FERC has rejected a request by the American Public Gas Association (APGA) to rehear or reconsider a policy statement that allows oil and natural gas pipelines to use master limited partnerships (MLP) in proxy groups to determine their returns on equity (ROE) for ratemaking purposes.
The APGA, which represents municipal gas utilities, took issue with the Federal Energy Regulatory Commission's (FERC) decision in its April policy statement not to cap the cash distributions used to determine an MLP's return under the discounted cash flow (DCF) methodology for an MLP's reported earnings (see NGI, April 21). This decision was a significant departure from FERC's proposed policy statement in July 2007 in which it recommended capping the cash distributions of MLPs (see NGI, July 23, 2007).
"APGA asserts that the use of MLPs in the DCF analysis will improperly increase ROEs for interstate pipelines at the expense of natural gas consumers. Among other things, it argues that the Commission erred in allowing an MLP's full distributions to be used in the DCF model without any adjustment to exclude distributions in excess of the MLP's book earnings," the order said [PL07-2].
FERC responded that the "policy statement...conveyed the Commission's intent to evaluate specific proxy group and ROE proposals based on the facts relevant to a particular pipeline and to address any concerns regarding the policy statement on a case-by-case basis." As such, "the policy statement is not a final action of the Commission but an expression of policy intent," the order said.
"Therefore, the Commission declines to address the issues APGA has raised in its request for rehearing or reconsideration, but will consider such issues in the context of the specific cases in which they apply.
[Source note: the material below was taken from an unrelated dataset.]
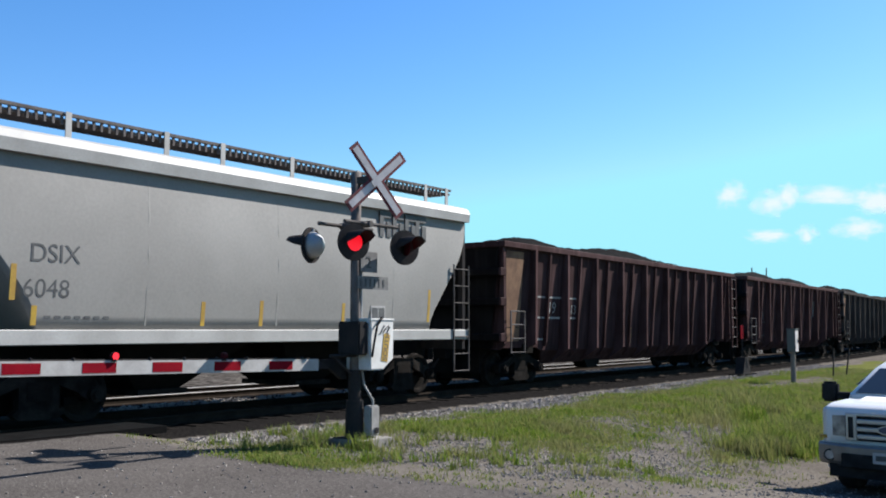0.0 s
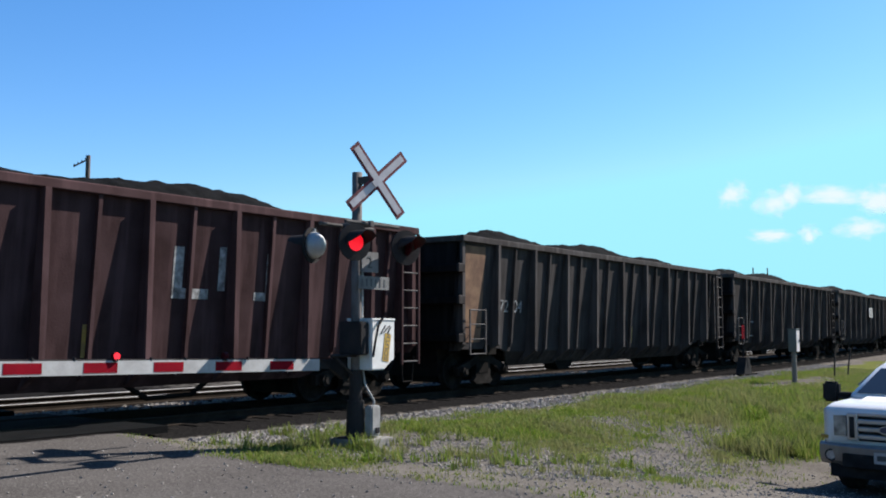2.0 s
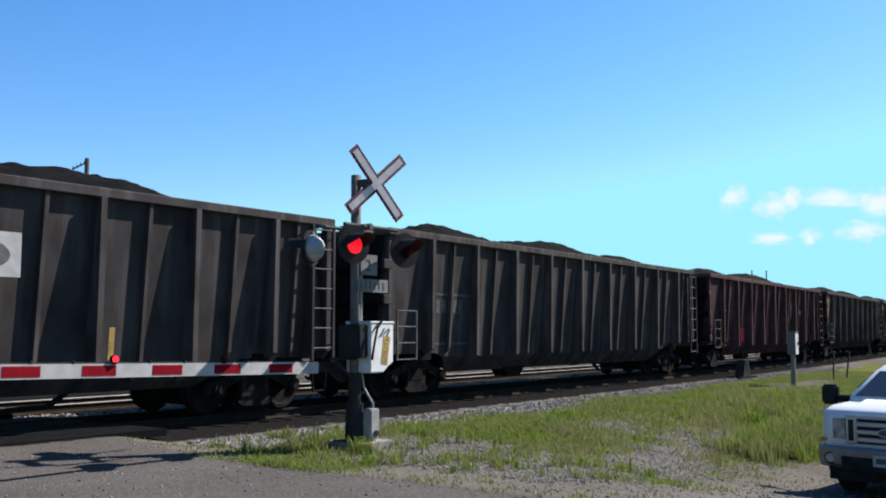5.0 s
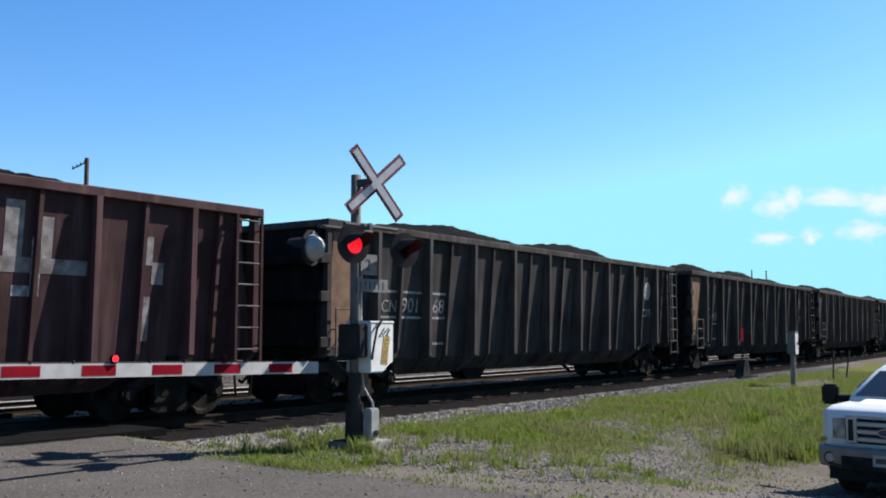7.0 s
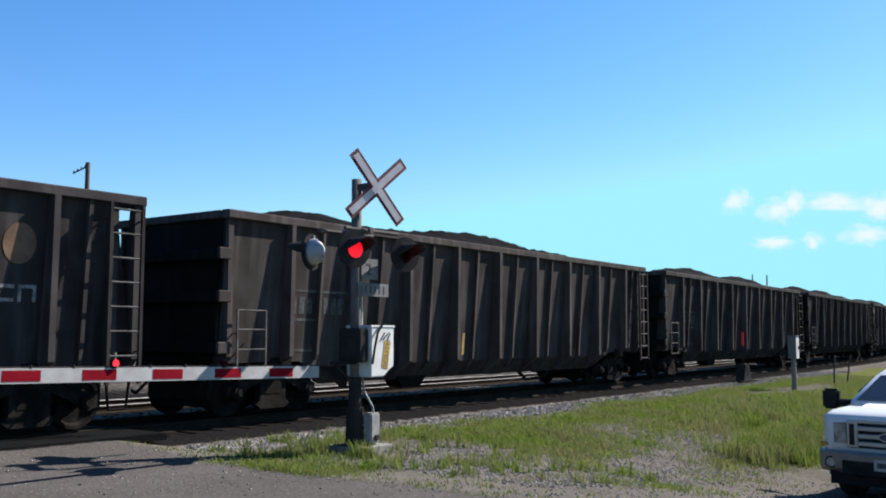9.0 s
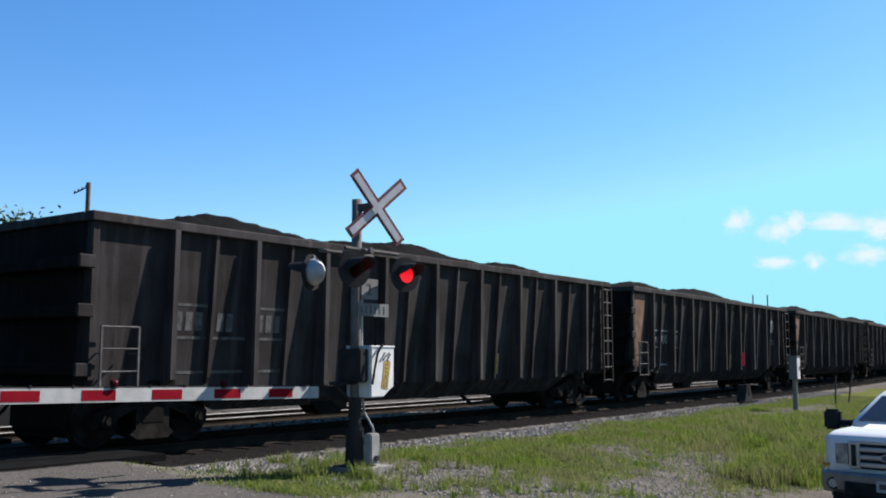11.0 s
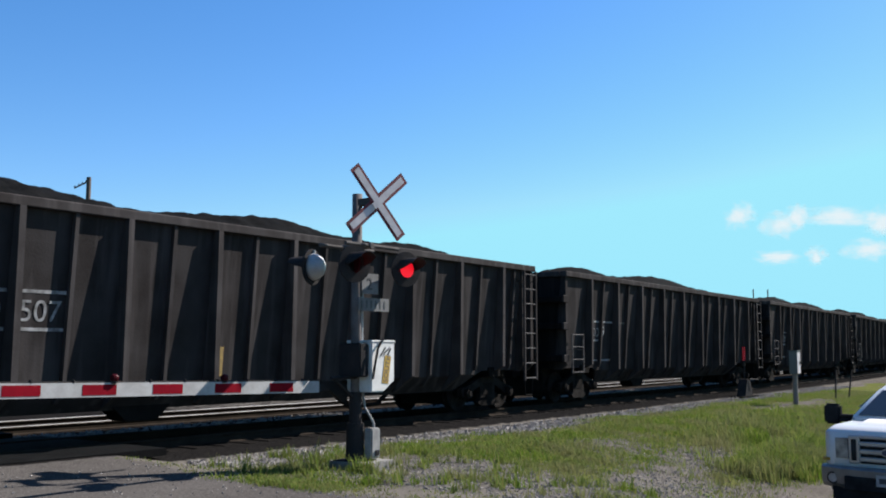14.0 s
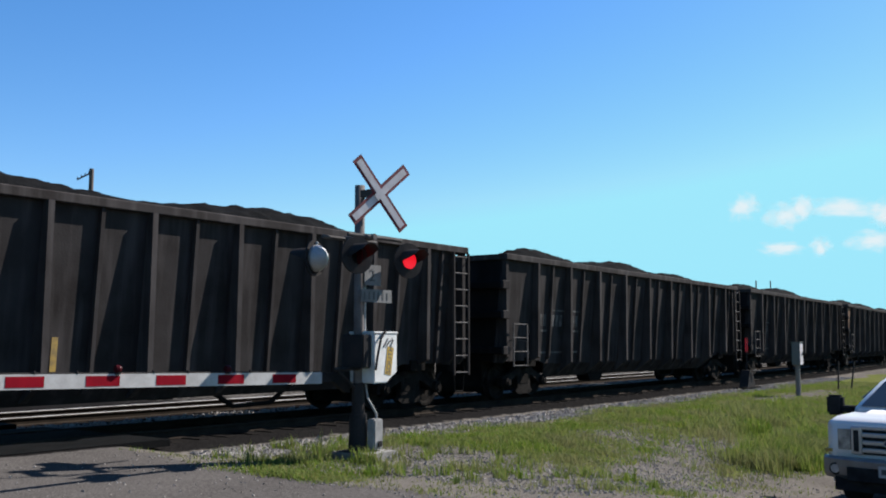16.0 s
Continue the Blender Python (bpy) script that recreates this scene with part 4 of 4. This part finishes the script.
def flash(lens, m, first_lit, t0, half):
    """Swings a lens edge-on each time its light goes off, and back when it comes on."""
    rows, lit, t = [(0.0, 0.0 if first_lit else 85.0)], first_lit, t0
    while t < 15.9:
        rows.append((t, 0.0 if lit else 85.0))
        lit = not lit
        rows.append((t + 1 / 30, 0.0 if lit else 85.0))
        t += half
    rows.append((16.0, 0.0 if lit else 85.0))
    walk(lens, [(t, m @ pose(0, 0, 0, 0, 0, a)) for t, a in rows])


GATE, GATE_LENSES = gate()


# ---- trackside and distance ----
def cabinet():
    top = thing("signal_cabinet", "pale metal signal cabinet on a weathered wooden post", "equipment cabinet", at=pose(31.1, 9.42, -0.26, 0, 0, -3))
    part("post", rod(B(), (0, 0, -0.1), (0, 0, 1.05), 0.085, 0.075, seg=12), WOOD, top)
    body = part("case", bevel(box(B(), -0.13, 0.13, -0.13, 0.13, 0.99, 1.69), 0.015), CABINET, top)
    part("roof", bevel(box(B(), -0.15, 0.15, -0.155, 0.15, 1.69, 1.73), 0.01), CABINET, body)
    # Whiter than the case: sunlight on this face is put into the colour.
    part("door", box(B(), -0.125, 0.125, -0.142, -0.13, 1.01, 1.67), CROSSWHITE, body, "cabinet door coloured bright as the sunlit side")
    part("handle", box(B(), 0.06, 0.09, -0.162, -0.142, 1.3, 1.4), BLACK, body)


def switch_stand():
    top = thing("switch_stand", "black switch stand with a small red target beside the track", "switch stand", at=on_track(35.2, -2.35, -0.2))
    part("foot", prism(B(), [(-0.45, 0), (0.45, 0), (0.16, 0.62), (-0.16, 0.62)], "y", -0.16, 0.16), BLACK, top)
    part("spindle", rod(B(), (0, 0, 0.6), (0, 0, 1.85), 0.03, seg=8), BLACK, top)
    part("lever", rod(B(), (0, -0.2, 0.62), (0.5, -0.35, 0.6), 0.025, seg=8), GALV, top)
    part("target", box(B(), -0.13, 0.13, -0.012, 0.012, 1.3, 1.8), RED, top, "red target")
    for y in (-1.25, 1.25):
        part("headblock", bevel(box(B(), -0.9, 0.9, y * 0.12 - 0.1, y * 0.12 + 0.1, -0.1, 0.02), 0.01, 1), TIE, top)


def marker_posts():
    for x, y, lean in ((35.2, 9.3, 3), (36.3, 9.15, 10)):
        top = thing("marker_post", "thin dark metal post leaning in the grass", "post", "thin posts on the verge", at=pose(x, y, -0.3, lean * 0.5, lean, 0))
        part("stake", box(B(), -0.035, 0.035, -0.02, 0.02, -0.1, 1.1), BLACK, top)


cabinet()
switch_stand()
marker_posts()


def utility_pole(x, y, h, arm, thick=0.19):
    top = thing("utility_pole", "brown wooden utility pole with a small crossarm", "utility pole", at=pose(x, y, -0.6))
    part("pole", rod(B(), (0, 0, 0), (0, 0, h), thick, thick * 0.75, seg=10), BARK, top)
    if arm:
        part("crossarm", rod(B(), (0, 0, h - 0.25), (-0.55, 0.73, h - 0.7), 0.05, seg=6), BARK, top)
        for i in range(4):
            part("insulator", rod(B(), (-0.1 - i * 0.14, 0.13 + i * 0.19, h - 0.28 - i * 0.12), (-0.1 - i * 0.14, 0.13 + i * 0.19, h - 0.16 - i * 0.12), 0.05, 0.03, seg=8), GALV, top)


utility_pole(34.5, 53.9, 13.0, True)
for x, y in ((118.5, 40.6), (120.3, 39.4)):
    utility_pole(x, y, 9.7, False, 0.1)


def tree(x, y, h, spread, seed):
    rng = np.random.default_rng(seed)
    top = thing("tree", "leafy green deciduous tree beyond the tracks", "tree", "trees beyond the tracks", at=pose(x, y, -0.6))
    bm = rod(B(), (0, 0, -0.1), (0.1, 0, h * 0.55), 0.22, 0.12, seg=10)
    tips = []
    for i in range(14):
        a, z0 = i * 2.4, h * rng.uniform(0.28, 0.6)
        r, z1 = spread * rng.uniform(0.5, 0.9), h * rng.uniform(0.5, 0.95)
        tip = (r * math.cos(a) * (1.2 - z1 / h), r * math.sin(a) * (1.2 - z1 / h), z1)
        rod(bm, (0.05, 0, z0), tip, 0.07, 0.02, seg=6)
        tips.append(tip)
    tips += [(0, 0, h * 0.9), (0.2, 0.1, h * 0.75)]
    part("trunk", bm, BARK, top)
    verts, faces = [], []
    for tip in tips:
        for _ in range(800):
            c = np.array(tip) + rng.normal(size=3) * spread * np.array([0.26, 0.26, 0.2])
            u, w = rng.normal(size=3), rng.normal(size=3)
            u, w = 0.16 * u / np.linalg.norm(u), 0.1 * w / np.linalg.norm(w)
            k = len(verts)
            verts += [tuple(c - u), tuple(c + w), tuple(c + u), tuple(c - w)]
            faces.append((k, k + 1, k + 2, k + 3))
    me = bpy.data.meshes.new("crown")
    me.from_pydata(verts, [], faces)
    me.materials.append(LEAF)
    part("crown", me, LEAF, top)


tree(32.0, 56.9, 9.9, 3.4, 1)
tree(29.0, 54.5, 7.6, 3.6, 3)
tree(36.0, 54.6, 6.2, 3.2, 2)
tree(36.5, 49.0, 5.4, 2.8, 4)
tree(41.0, 51.0, 4.8, 2.8, 5)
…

The Commission notes that it has set a number of proceedings for expedited paper hearing that will afford the interested parties that opportunity."
The new policy statement, which pipelines widely support, responds to the decline in publicly traded companies with substantial pipeline assets and the rise of MLPs in the pipe sector.
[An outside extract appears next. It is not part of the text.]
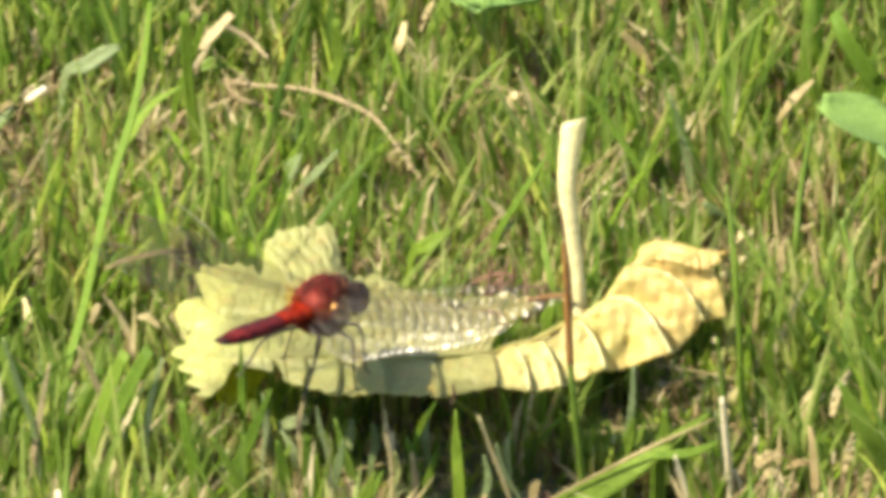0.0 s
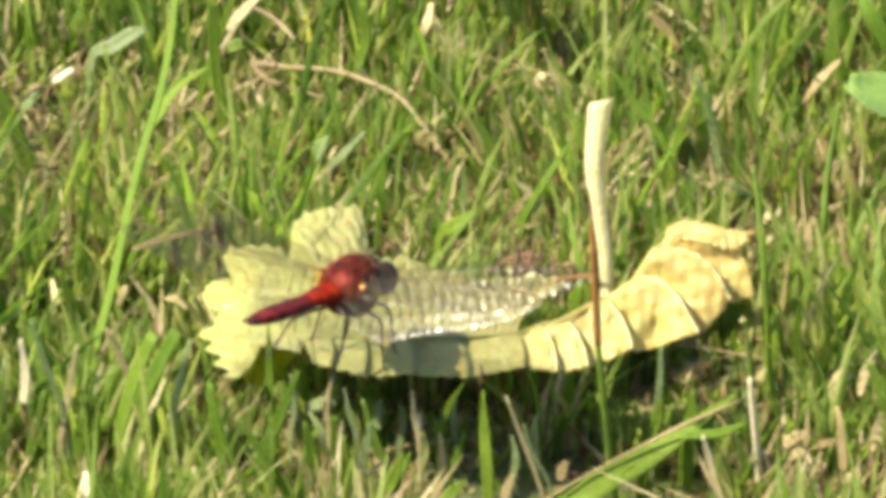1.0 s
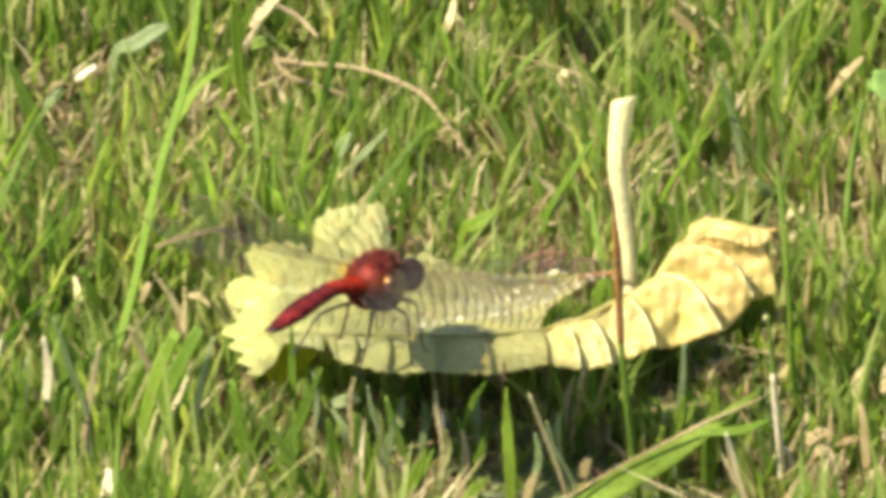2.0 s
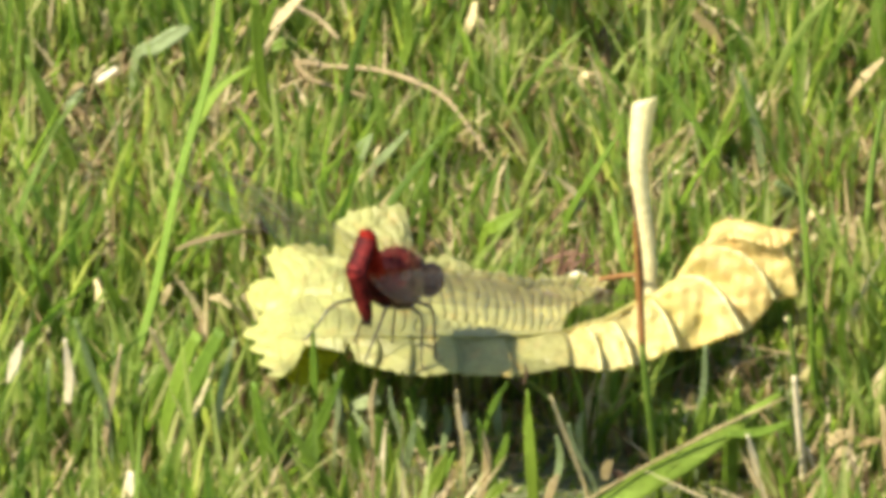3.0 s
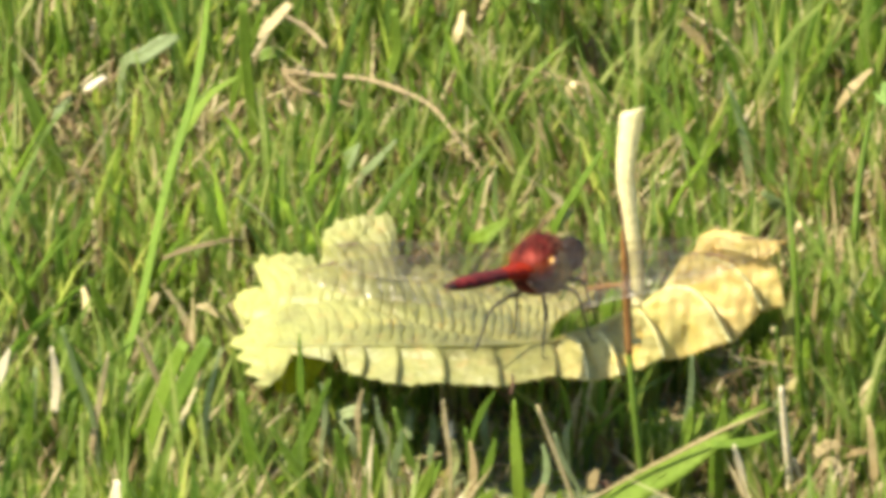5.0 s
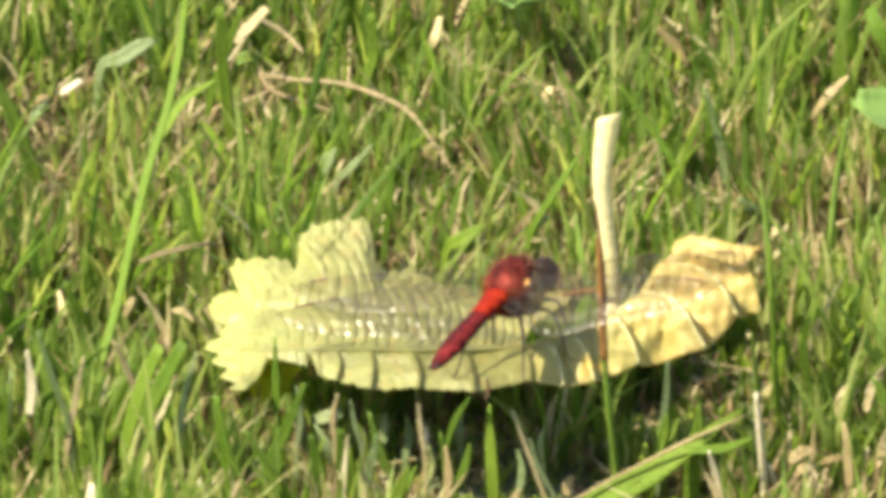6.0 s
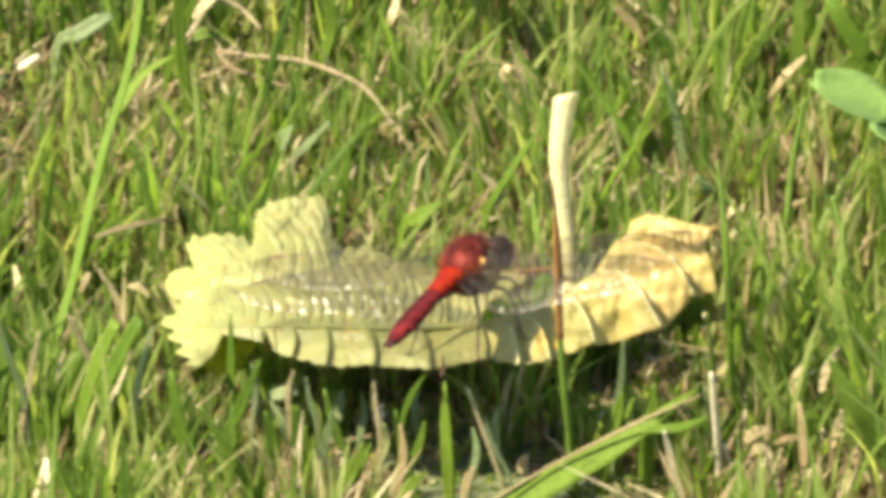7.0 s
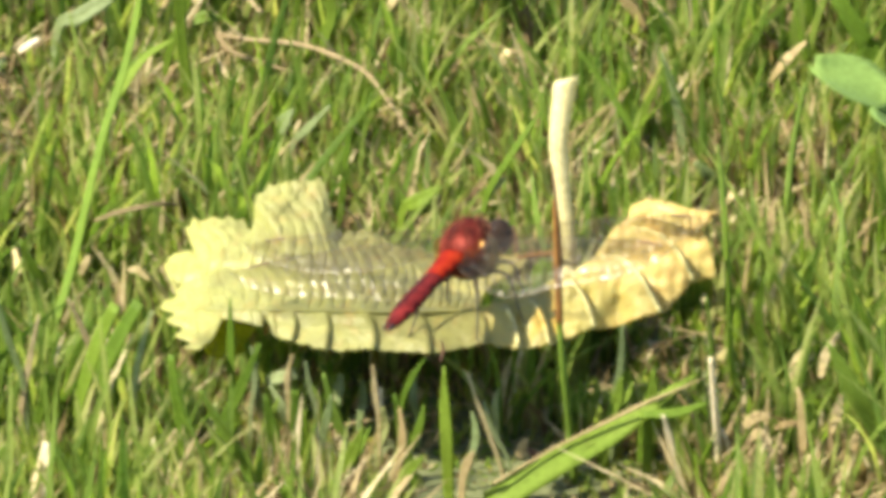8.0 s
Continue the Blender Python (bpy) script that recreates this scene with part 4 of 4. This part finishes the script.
lone([(-11.0, -24.1, 7.0), (-10.3, -25.1, 10.0), (-9.4, -25.1, 12.0)], [0.8, 1.2, 0.3], MAT_BLADE, "short green grass blade under the leaf's edge")
lone([(-6.4, -30.1, 4.0), (-7.1, -30.6, 8.0), (-8.5, -29.8, 11.0)], [1.0, 1.4, 0.3], MAT_BLADE, "short green grass blade under the leaf's edge")
lone([(-14.7, -27.0, 5.0), (-15.6, -27.4, 9.0), (-15.3, -27.5, 12.0)], [0.9, 1.2, 0.3], MAT_GREY, "dull green grass blade under the leaf's edge")
lone([(-1.4, -30.5, 5.0), (-0.9, -29.7, 8.0), (-1.2, -30.0, 11.0)], [0.8, 1.2, 0.4], MAT_GREY, "pale grass blade in the leaf's shade")
lone([(5.0, -36.7, 3.0), (6.6, -36.3, 7.0), (7.2, -35.5, 10.0)], [0.9, 1.2, 0.3], MAT_BLADE, "short green grass blade before the leaf")
lone([(13.3, -40.1, 3.0), (14.2, -38.8, 7.0), (13.6, -37.3, 10.0)], [0.8, 1.1, 0.3], MAT_GREY, "dull green grass blade in the leaf's shade")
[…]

Interstate gas pipelines have repeatedly called on FERC to recognize the growing role of MLPs in the pipeline industry, and the need to include them in proxy groups to determine pipe ROEs. The exclusion of MLPs from proxy groups triggers wide shifts in ROEs that can affect the profits pipelines make each year and their ability to attract investors for projects, they said.
The new policy statement governs all gas and oil rate proceedings involving the establishment of a ROE that are currently pending before either the Commission or an administrative law judge (ALJ), according to FERC.
The issue of MLPs in proxy groups came to the forefront in 2006 in a Kern River Gas Transmission rate case. A FERC ALJ recommended a 9.34% ROE for the Wyoming-to-California pipeline, significantly below what it had requested, based largely on the exclusion of MLPs from its proxy group. In October 2006 FERC voted to increase Kern River's ROE to 11.2%, but it ruled that the pipeline had not met the burden to support its proposal to include MLPs in its proxy group (see NGI, Oct. 23, 2006).
Kern River's proposed proxy group included Enterprise Products Partners, GulfTerra Energy Partners LP, Kinder Morgan Energy Partners, the former publicly traded Kinder Morgan Inc. and Northern Border Partners. But the proxy group ultimately adopted by FERC was composed of companies with a relatively low proportion of pipeline businesses and substantial distribution operations.
The Commission has granted rehearing on Kern River's ROE so appropriate MLPs can be included in the composition of the proxy group [RP04-274-006]. The agency set for paper hearing the issue of the makeup of Kern River's proxy group, the DCF analysis of the proxy group firms and related issue of risk.